OSM already has a well-established highway=traffic_signals tag for signal lights. Here we propose and explore the idea of new tags highway=control and control=* in conjunction with a new relation, relation type=control.

Explanation of scheme

  • The controlled intersection is a common node shared by two or more ways.
  • The node must have the highway=control tag for identity.
  • The node should have a control=* tag unless there is more than one type of control at the intersection.
  • A control relation is made for each type of control at the intersection:
  • There must be no more than one relation for each type of control at an intersection.
  • A relation may be omitted if there is only one type of control at an intersection and it applies to all ways that meet at the intersection.

Backwards compatibility

The following will be considered equivalent for the purposes of transitioning old data to this scheme:

Traditional Treat as
highway=give_way highway=control
highway=stop highway=control
highway=traffic_signals highway=control

Any of the above that are not part of a relation will be treated as controlling all ways connected to the intersection.

A node with a traditional highway=* tag may have a new control=* tag and a new type=control relation associated with it. (Once there is community consensus that enough software is compatible with the new scheme, then the old tags should be converted to highway=control.)


These examples assume a four-way intersection of two roads A and B. The ways representing the road segments are A1 and A2 for road A, and B1 and B2 for road B. X is the node marking the crossing.

Two-way stop

Travelers on road A must stop.
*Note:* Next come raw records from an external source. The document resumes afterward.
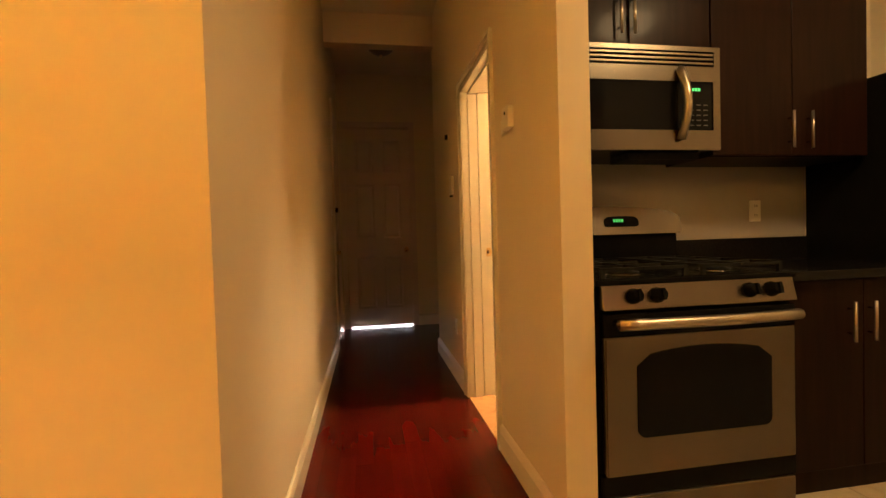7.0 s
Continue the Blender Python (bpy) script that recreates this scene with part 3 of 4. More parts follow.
bath_door = thing("bathroom_door", "cream painted six-panel door standing open, brass knob", "door", at=pose(1.160, 1.268, 0.012, 0, 0, 8.9))
leaf = door_leaf(bath_door, 0.61, 2.025, ((0.16, 0.873), (1.053, 1.62), (1.73, 1.92)), DOORW)
for m in (pose(0.548, 0.035, 0.955, 0, 0, 180), pose(0.548, 0.0, 0.955)):
    k = knob(bath_door, m, BRASS, "door_knob")
part("latch", block(0.609, 0.612, 0.006, 0.029, 0.925, 0.985, 0.001), OLDBRASS, bath_door)
for z in (0.18, 1.09, 1.80):
    hg = part("hinge", boxes(bmesh.new(), (-0.0025, 0.0, 0.0, 0.033, z, z + 0.10)), DARKBRASS, bath_door, "worn brass hinge")
    part("pin", tube([(-0.006, 0.0, z - 0.006), (-0.006, 0.0, z + 0.106)], 0.006), DARKBRASS, hg)
    part("jamb_leaf", boxes(bmesh.new(), (-0.042, -0.008, -0.001, 0.002, z, z + 0.10)), DARKBRASS, hg)
    for zz in (0.02, 0.05, 0.08):
        sc = lathe([(0, 0), (0.004, 0), (0.0035, 0.0012), (0, 0.0015)], 10)
        bmesh.ops.transform(sc, matrix=pose(-0.0025, 0.012 + 0.010 * (zz != 0.05), z + zz, 0, -90), verts=sc.verts[:])
        part("screw", sc, IRON, hg)

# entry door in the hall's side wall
entry = thing("entry_door", "pale metal entry door with shade in its paint, closed, brass locks", "door")
part("leaf", block(-0.065, -0.022, 3.582, 4.378, 0.045, 2.380, 0.002), SHADEDOOR, entry)
# strip added to hold back the glow below the leaf, except at one end
part("door_sweep", block(-0.060, -0.026, 3.583, 4.22, 0.001, 0.0445, 0.002), SHADEDOOR, entry)
part("frame", boxes(bmesh.new(), (-0.12, 0.012, 3.54, 3.58, 0, 2.42), (-0.12, 0.012, 4.38, 4.42, 0, 2.42), (-0.12, 0.012, 3.58, 4.38, 2.385, 2.42)), SHADEDOOR, entry)
part("trim", boxes(bmesh.new(), (0.001, 0.018, 3.475, 3.54, 0, 2.48), (0.001, 0.018, 4.42, 4.485, 0, 2.48), (0.001, 0.018, 3.54, 4.42, 2.42, 2.48)), WALL, entry)
knob(entry, pose(-0.022, 3.68, 0.96, 0, 0, 90), OLDBRASS, "door_knob")
bolt = lathe([(0, 0), (0.036, 0), (0.036, 0.012), (0.028, 0.022), (0, 0.024)], 20)
bmesh.ops.transform(bolt, matrix=pose(-0.022, 3.68, 1.40, 90, 0, 90), verts=bolt.verts[:])
bolt = part("deadbolt", bolt, IRON, entry)
part("thumb_turn", block(0.0, 0.035, 3.676, 3.684, 1.375, 1.425, 0.002), IRON, bolt)
part("latch_box", block(-0.022, 0.012, 3.68, 3.77, 1.43, 1.56, 0.004), PLASTIC, entry)
part("escutcheon", block(-0.022, -0.018, 3.655, 3.705, 0.92, 1.06, 0.002), OLDBRASS, entry)

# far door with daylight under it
far = thing("far_door", "pale panelled door with shade in its paint, closed, daylight under it", "door", at=pose(EX0 + 0.012, 4.535, 0.016))
door_leaf(far, EX1 - EX0 - 0.0205, EZ - 0.035, ((0.22, 0.85), (1.08, 1.75), (1.88, 2.28)), SHADEDOOR, 0.04, 0.11, 0.10, False)
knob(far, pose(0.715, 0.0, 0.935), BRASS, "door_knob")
setting("door_2_lining", boxes(bmesh.new(), (EX0, EX0 + 0.010, 4.518, 4.64, 0, EZ), (EX1 - 0.010, EX1, 4.518, 4.64, 0, EZ), (EX0 + 0.010, EX1 - 0.010, 4.518, 4.64, EZ - 0.012, EZ)), SHADEDOOR, "pale door lining with shade in its paint")
setting("door_2_stop", boxes(bmesh.new(), (EX0, EX0 + 0.03, 4.577, 4.63, 0, EZ), (EX1 - 0.03, EX1, 4.577, 4.63, 0.38, EZ), (EX0, EX1, 4.577, 4.63, EZ - 0.05, EZ)), SHADEDOOR, "pale door stop with shade in its paint")
# added glowing block: makes the glint at the entry door's foot, cools the hall
setting("backdrop_side", block(-0.20, -0.16, 3.5, 4.45, -0.1, 0.30), glow("door_gap_glow", (0.92, 0.94, 1.0), 15.0), "glowing block added behind the entry door")
setting("backdrop", block(-0.3, 1.2, 4.66, 4.70, -0.1, 2.6), glow("daylight_beyond", (0.85, 0.90, 1.0), 15.0), "daylit space beyond the far door")

setting("door_2_trim", boxes(bmesh.new(), (EX0 - 0.062, EX0, 4.506, 4.5185, 0, EZ + 0.062), (EX1, EX1 + 0.062, 4.506, 4.5185, 0, EZ + 0.062), (EX0, EX1, 4.506, 4.5185, EZ, EZ + 0.062)), SHADEDOOR, "plain painted trim round the far door")

inter = thing("intercom", "cream plastic intercom box on the hall wall", "intercom", at=pose(HX - 0.001, 0.87, 1.60, 0, 0, -90))
part("body", block(-0.04, 0.045, -0.028, 0, -0.045, 0.05, 0.004), PLASTIC, inter)
part("side_plate", block(-0.12, -0.045, -0.010, 0, -0.05, 0.02, 0.003), PLASTIC, inter)
part("button", block(0.0, 0.014, -0.031, -0.028, 0.015, 0.028, 0.002), IRON, inter)
tel = thing("hall_switch", "cream switch box with a small dark dial", "switch", at=pose(HX - 0.001, 2.25, 1.46, 0, 0, -90))
part("plate", block(-0.04, 0.04, -0.024, 0, -0.06, 0.075, 0.004), PLASTIC, tel)
part("dial", block(-0.014, 0.006, -0.027, -0.004, -0.074, -0.0605, 0.003), IRON, tel)
peg = thing("wall_hook", "small dark hook on the hall wall", "hook", at=pose(HX - 0.001, 2.43, 1.87, 0, 0, -90))
part("peg", block(-0.012, 0.012, -0.02, 0, -0.02, 0.02, 0.004), IRON, peg)
sw2 = outlet("light_switch", "cream switch plate beside the entry door", (0.001, 3.22, 1.32), 90, False)
part("toggle", block(-0.005, 0.005, -0.018, -0.006, -0.006, 0.012, 0.001), PLASTIC, sw2)


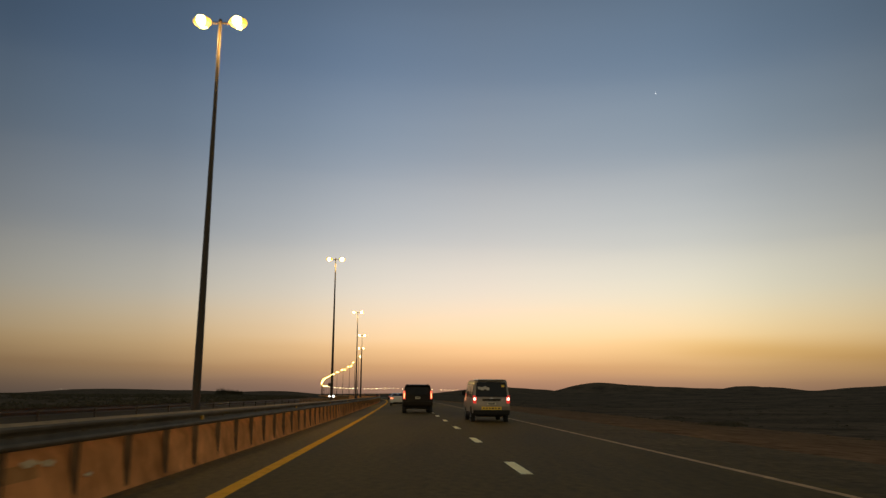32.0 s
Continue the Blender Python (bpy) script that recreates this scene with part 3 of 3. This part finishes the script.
# ---- the radar cabinet on the median ----
def radar_cabinet(m):
    cab = thing("speed_camera_cabinet", m, "tall brown speed camera cabinet standing on the median", "speed camera")
    part("plinth", block(-0.3, 0.3, -0.34, 0.34, -0.25, 0.12, bevel=0.02), SIDE_PANEL, cab, "concrete plinth")
    part("body", block(-0.21, 0.21, -0.25, 0.25, 0.1, 2.47, bevel=0.015), CABINET, cab)
    part("cap", block(-0.222, 0.222, -0.262, 0.262, 2.47, 2.53, bevel=0.012), CABINET, cab)
    part("side_panel", block(0.208, 0.216, -0.19, 0.21, 0.55, 2.12, bevel=0.003), SIDE_PANEL, cab, "pale reflective side panel")
    part("window", block(0.208, 0.219, -0.16, 0.18, 2.2, 2.37, bevel=0.003), SIDE_PANEL, cab, "pale upper label panel")
    for z in (0.75, 1.5):
        part("hinge", block(-0.2, -0.16, -0.262, -0.248, z, z + 0.12, bevel=0.004), STEEL, cab)
    part("door", block(-0.17, 0.17, -0.258, -0.249, 0.3, 2.2, bevel=0.003), CABINET, cab)
    part("mark", block(0.215, 0.222, -0.06, 0.1, 1.25, 1.42), INK, cab, "dark printed mark")
    return cab


radar_cabinet(along(78.3, -8.27, 0.56, 4))
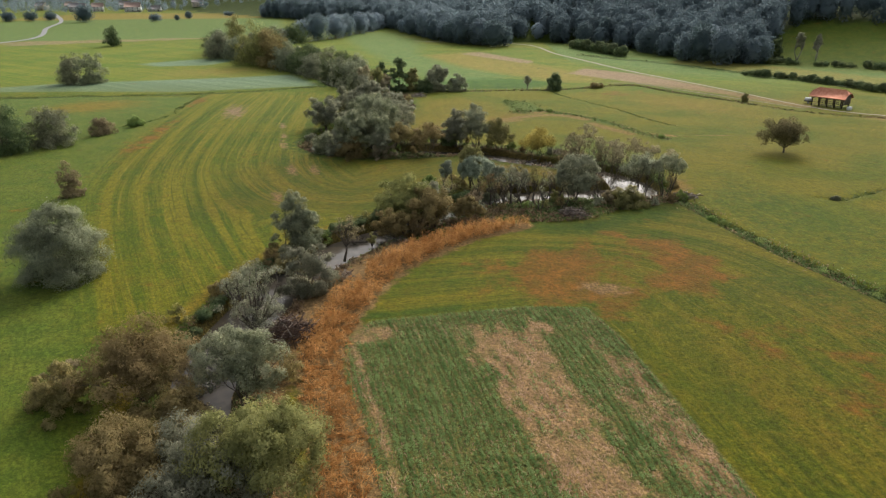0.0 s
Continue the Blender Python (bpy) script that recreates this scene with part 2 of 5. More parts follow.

B has no stop.

One-way stop (oncoming traffic does not stop)

Travelers on road A must stop in the northbound direction (A2 to A1); they do not have to stop in the southbound direction (A1 to A2).

(Only A2 is included in the relation because people traveling on A2 toward X must stop at X.)

Fixed red/amber light combo at crossroads

The intersection has a four-way flashing light that is red for A and amber for B. In the United States, a fixed flashing red light means "stop fully, then proceed with caution" (same as a stop sign), and a fixed flashing amber light means "proceed with caution (without stopping)".

Edge cases

Both a fixed stop light and a stop sign in the same direction

They mean the same thing. Just use control=fixed_stop_light. That is the first thing the driver is going to see anyway. :-)

Stop sign marked "Right turn does not stop"

This is not accurately captured by the scheme in its current form.

Perhaps a kluge could be worked out using a turn restriction as an "anti"-restriction, but this is overloading the meaning of a turn restriction and is probably undesirable.